* **What is needed**
Do not repeat pictures. Repeat exactly the lines of the listing below from its first line through the line with "import numpy as np".

* **Source excerpt**
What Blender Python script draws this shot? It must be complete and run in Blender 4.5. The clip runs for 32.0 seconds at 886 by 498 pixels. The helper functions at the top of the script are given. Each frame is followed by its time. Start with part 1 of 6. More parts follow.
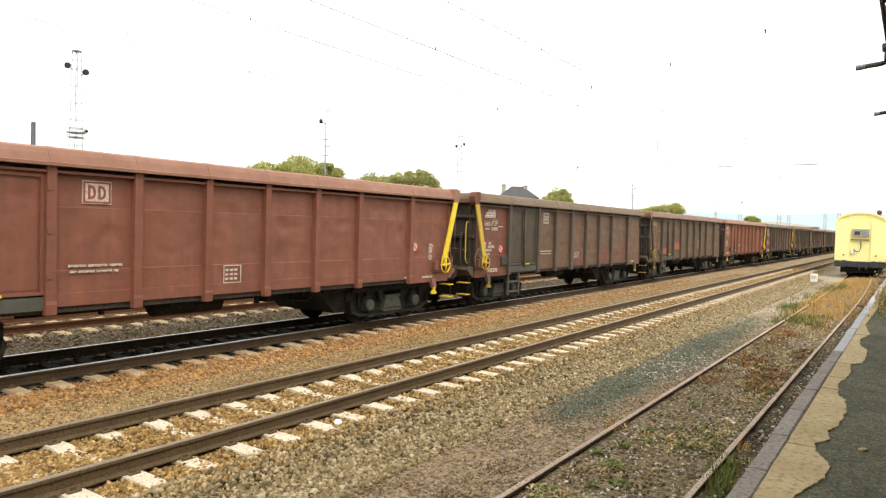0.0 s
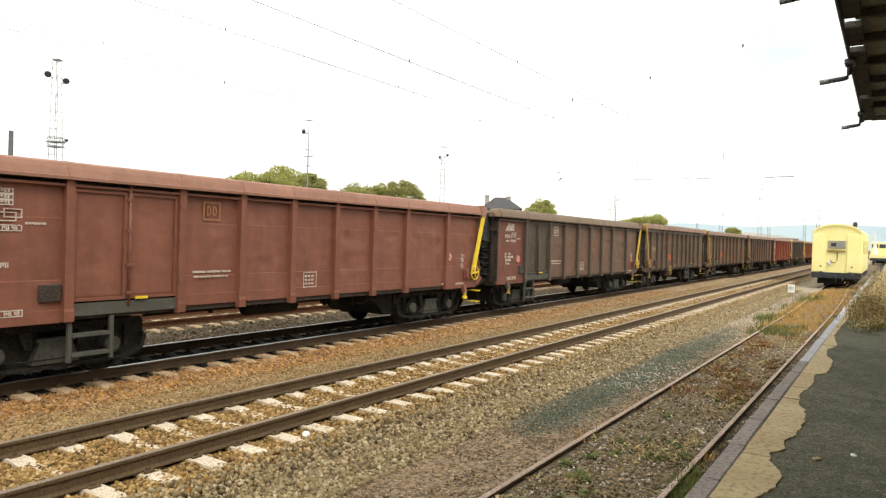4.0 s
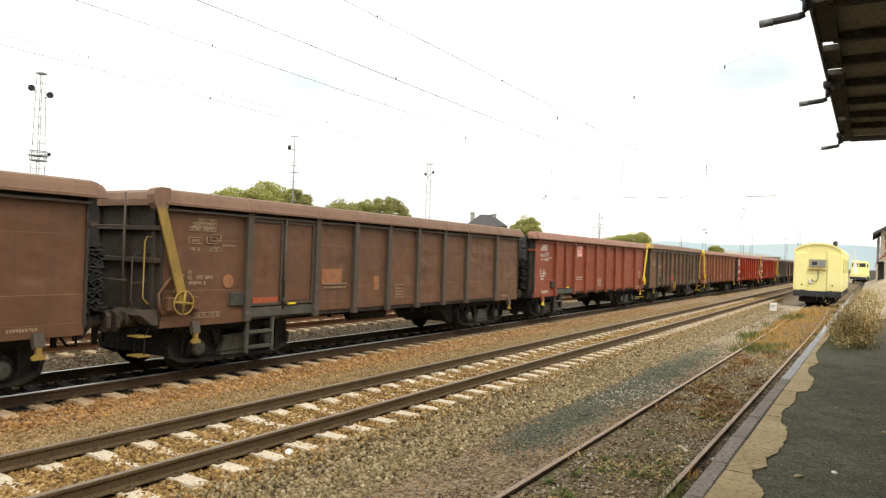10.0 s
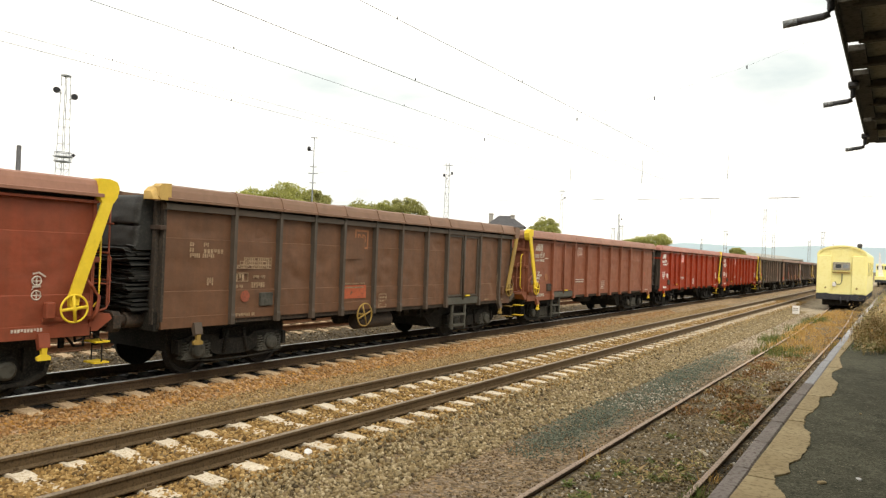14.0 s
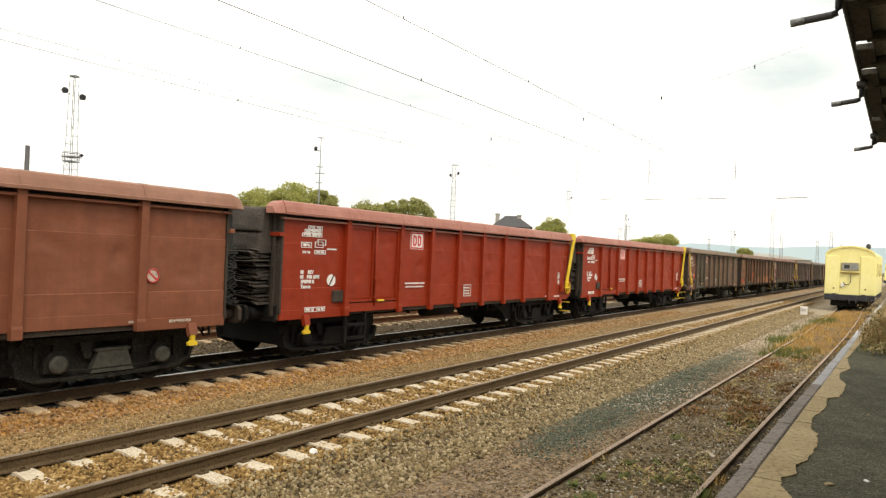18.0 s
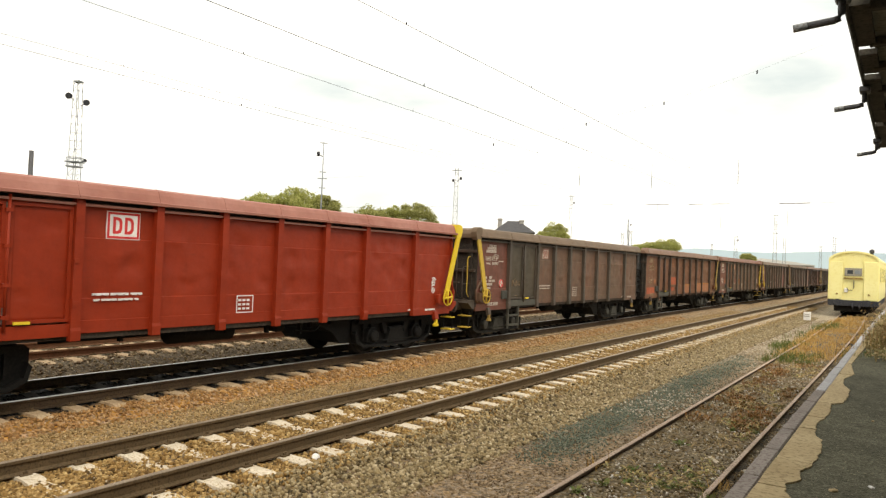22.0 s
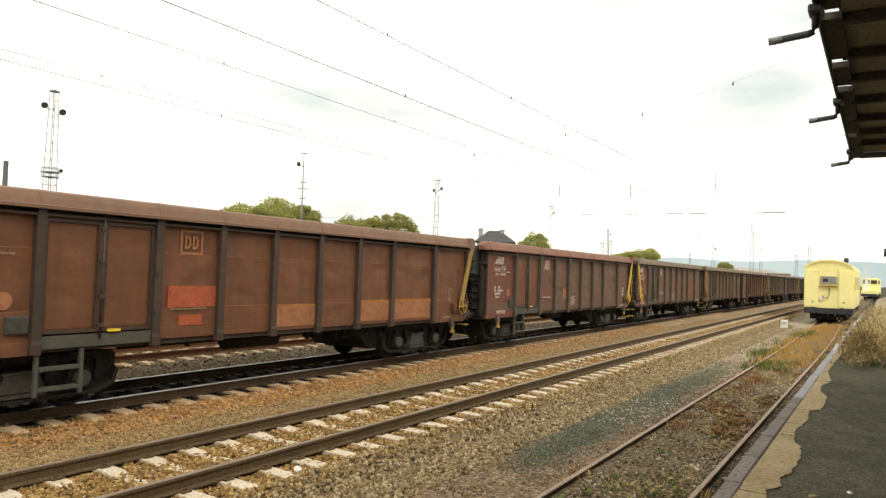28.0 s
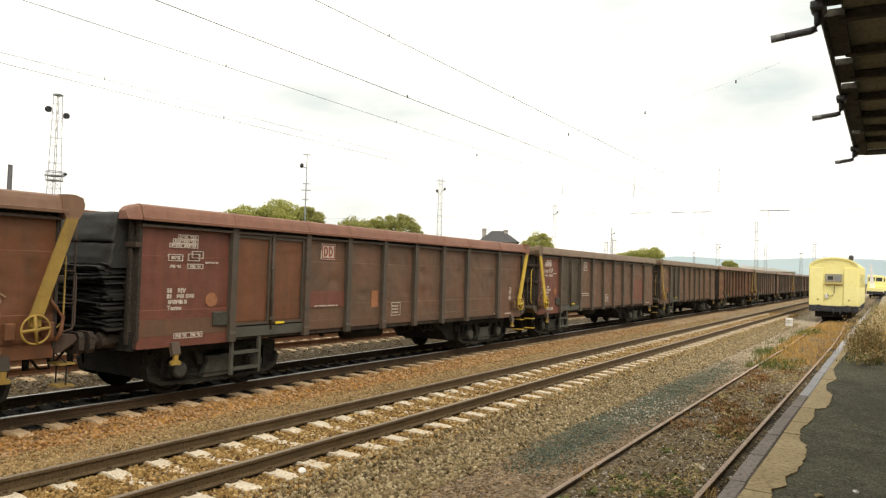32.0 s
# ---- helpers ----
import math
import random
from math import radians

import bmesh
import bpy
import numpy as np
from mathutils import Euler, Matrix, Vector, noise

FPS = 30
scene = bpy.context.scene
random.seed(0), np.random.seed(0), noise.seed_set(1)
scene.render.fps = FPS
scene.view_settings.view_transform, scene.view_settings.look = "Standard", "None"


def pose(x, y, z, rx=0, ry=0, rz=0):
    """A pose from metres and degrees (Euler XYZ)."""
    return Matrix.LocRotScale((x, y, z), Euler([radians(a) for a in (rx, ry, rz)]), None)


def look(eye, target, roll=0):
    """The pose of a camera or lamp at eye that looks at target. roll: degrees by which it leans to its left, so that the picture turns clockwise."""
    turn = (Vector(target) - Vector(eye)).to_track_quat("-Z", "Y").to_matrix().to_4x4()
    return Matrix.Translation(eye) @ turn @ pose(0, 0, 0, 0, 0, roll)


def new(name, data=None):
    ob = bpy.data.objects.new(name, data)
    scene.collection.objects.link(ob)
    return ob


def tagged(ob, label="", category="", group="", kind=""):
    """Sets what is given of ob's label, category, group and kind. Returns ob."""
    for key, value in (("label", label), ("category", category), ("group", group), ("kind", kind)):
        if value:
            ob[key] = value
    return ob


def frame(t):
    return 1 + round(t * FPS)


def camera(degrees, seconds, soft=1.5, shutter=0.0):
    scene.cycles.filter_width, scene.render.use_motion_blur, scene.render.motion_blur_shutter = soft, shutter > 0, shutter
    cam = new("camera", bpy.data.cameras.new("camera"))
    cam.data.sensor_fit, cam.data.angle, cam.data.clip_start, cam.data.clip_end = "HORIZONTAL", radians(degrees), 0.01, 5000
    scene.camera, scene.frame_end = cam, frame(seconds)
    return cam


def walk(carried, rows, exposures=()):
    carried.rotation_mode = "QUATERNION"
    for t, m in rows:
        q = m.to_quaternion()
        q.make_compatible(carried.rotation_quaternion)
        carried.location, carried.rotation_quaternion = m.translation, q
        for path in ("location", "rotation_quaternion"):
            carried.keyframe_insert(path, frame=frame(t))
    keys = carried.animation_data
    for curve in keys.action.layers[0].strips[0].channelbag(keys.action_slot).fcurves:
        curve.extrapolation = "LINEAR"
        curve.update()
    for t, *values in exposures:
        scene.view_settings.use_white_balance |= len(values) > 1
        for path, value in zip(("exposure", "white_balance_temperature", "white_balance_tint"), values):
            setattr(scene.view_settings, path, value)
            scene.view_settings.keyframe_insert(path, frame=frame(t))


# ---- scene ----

* **Solved exercise**
What Blender Python script draws this shot? It must be complete and run in Blender 4.5. The clip runs for 32.0 seconds at 886 by 498 pixels. The helper functions at the top of the script are given. Each frame is followed by its time. Start with part 1 of 6. More parts follow.
0.0 s
4.0 s
10.0 s
14.0 s
18.0 s
22.0 s
28.0 s
32.0 s
# ---- helpers ----
import math
import random
from math import radians

import bmesh
import bpy
import numpy as np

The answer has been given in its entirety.